* Start PROVIDED RECORDS *

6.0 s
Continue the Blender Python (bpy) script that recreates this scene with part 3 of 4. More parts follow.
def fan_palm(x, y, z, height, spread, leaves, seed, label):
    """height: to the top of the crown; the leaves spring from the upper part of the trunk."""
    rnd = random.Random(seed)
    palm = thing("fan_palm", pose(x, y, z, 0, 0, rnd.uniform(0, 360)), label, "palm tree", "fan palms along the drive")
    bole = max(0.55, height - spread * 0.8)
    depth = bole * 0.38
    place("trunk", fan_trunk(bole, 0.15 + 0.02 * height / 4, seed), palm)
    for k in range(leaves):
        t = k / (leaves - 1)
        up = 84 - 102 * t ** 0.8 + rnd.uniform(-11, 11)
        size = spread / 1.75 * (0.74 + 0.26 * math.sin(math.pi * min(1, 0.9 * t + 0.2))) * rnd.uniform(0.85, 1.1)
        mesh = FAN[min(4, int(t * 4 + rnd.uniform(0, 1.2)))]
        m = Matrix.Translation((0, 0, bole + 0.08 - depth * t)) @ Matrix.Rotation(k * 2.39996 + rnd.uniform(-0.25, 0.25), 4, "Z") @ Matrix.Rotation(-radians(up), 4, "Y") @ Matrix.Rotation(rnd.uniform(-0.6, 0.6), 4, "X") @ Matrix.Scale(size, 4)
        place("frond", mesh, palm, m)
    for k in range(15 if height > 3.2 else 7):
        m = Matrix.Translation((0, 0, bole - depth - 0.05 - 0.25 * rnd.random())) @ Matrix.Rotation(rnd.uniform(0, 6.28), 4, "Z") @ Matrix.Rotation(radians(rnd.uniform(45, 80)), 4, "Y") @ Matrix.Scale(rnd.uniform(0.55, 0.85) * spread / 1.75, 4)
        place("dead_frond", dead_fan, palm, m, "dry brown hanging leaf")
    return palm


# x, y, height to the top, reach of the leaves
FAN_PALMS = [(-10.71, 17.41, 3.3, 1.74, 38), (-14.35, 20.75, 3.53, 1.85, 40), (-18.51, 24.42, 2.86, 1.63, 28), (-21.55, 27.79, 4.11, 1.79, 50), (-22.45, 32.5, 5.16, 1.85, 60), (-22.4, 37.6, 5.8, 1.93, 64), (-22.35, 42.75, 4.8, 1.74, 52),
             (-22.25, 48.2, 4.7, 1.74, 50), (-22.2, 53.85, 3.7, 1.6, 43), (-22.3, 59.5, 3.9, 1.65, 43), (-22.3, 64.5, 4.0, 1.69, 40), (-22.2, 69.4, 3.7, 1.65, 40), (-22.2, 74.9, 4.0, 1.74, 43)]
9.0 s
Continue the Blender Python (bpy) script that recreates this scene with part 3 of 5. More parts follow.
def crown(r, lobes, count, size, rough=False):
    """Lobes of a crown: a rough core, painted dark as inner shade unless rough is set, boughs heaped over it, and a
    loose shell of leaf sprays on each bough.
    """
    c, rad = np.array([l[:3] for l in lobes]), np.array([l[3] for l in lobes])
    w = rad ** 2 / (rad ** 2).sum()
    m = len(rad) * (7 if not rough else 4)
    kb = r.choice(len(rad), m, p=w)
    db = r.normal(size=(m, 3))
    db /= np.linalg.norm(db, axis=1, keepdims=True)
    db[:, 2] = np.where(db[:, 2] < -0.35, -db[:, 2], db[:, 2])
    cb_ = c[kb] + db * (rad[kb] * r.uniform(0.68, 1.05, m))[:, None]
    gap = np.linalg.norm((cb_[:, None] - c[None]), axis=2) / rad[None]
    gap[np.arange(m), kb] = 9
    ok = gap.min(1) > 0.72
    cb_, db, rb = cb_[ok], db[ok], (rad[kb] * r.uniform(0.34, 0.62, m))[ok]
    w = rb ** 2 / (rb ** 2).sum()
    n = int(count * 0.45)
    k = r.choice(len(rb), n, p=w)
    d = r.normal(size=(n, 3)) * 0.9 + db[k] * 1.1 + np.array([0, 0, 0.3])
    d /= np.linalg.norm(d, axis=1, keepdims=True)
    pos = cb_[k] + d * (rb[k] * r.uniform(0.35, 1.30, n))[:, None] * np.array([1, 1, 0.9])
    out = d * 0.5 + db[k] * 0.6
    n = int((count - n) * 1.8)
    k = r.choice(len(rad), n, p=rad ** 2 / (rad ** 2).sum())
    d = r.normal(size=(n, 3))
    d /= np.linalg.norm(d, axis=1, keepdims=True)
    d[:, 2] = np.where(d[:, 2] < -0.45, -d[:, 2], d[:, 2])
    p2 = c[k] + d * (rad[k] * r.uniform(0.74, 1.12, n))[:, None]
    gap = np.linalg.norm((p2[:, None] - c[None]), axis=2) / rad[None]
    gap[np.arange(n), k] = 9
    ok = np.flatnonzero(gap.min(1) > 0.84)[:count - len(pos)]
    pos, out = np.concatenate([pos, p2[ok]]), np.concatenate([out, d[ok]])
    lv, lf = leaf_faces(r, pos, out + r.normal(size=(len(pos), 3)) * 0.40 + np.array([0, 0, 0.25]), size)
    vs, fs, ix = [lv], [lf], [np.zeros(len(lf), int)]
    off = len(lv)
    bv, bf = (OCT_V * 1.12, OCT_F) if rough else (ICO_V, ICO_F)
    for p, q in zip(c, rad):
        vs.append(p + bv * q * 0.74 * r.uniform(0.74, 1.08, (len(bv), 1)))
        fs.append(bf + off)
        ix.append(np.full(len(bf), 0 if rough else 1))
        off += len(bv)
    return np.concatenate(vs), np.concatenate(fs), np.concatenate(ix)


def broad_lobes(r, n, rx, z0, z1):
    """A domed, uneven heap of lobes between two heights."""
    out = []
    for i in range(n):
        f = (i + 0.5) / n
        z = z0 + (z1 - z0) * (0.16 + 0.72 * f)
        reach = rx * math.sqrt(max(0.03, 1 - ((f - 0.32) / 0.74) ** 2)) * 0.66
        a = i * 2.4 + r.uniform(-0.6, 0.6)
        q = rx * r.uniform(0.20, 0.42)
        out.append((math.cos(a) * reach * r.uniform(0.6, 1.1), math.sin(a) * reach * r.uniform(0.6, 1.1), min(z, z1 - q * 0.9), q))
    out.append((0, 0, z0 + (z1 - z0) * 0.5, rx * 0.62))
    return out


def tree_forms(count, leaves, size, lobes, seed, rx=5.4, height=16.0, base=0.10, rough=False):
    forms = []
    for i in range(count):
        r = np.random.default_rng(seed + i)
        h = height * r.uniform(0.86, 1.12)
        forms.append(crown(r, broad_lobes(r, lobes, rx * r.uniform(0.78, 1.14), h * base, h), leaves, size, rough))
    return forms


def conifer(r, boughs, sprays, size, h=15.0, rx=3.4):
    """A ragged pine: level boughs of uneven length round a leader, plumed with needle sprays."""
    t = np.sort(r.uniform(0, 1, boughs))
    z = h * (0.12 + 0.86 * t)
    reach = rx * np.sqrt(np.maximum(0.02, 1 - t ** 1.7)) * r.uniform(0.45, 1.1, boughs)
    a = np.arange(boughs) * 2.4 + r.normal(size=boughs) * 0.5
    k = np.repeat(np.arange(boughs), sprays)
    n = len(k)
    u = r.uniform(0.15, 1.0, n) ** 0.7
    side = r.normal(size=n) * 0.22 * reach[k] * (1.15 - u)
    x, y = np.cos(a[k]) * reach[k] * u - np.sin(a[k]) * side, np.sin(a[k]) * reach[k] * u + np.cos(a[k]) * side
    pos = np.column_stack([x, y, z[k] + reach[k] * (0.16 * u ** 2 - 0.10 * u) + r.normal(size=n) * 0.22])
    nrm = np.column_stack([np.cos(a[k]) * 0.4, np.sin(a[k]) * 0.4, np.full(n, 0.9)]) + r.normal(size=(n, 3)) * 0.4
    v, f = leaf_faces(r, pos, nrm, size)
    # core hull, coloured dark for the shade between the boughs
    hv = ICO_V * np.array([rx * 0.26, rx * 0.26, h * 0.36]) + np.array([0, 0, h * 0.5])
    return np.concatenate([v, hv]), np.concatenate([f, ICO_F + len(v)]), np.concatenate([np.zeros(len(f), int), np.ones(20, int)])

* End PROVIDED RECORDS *

WHAT TO DO: Give the number of lines in the entries above that include the string "scene". No other output is expected.

SOLUTION: 2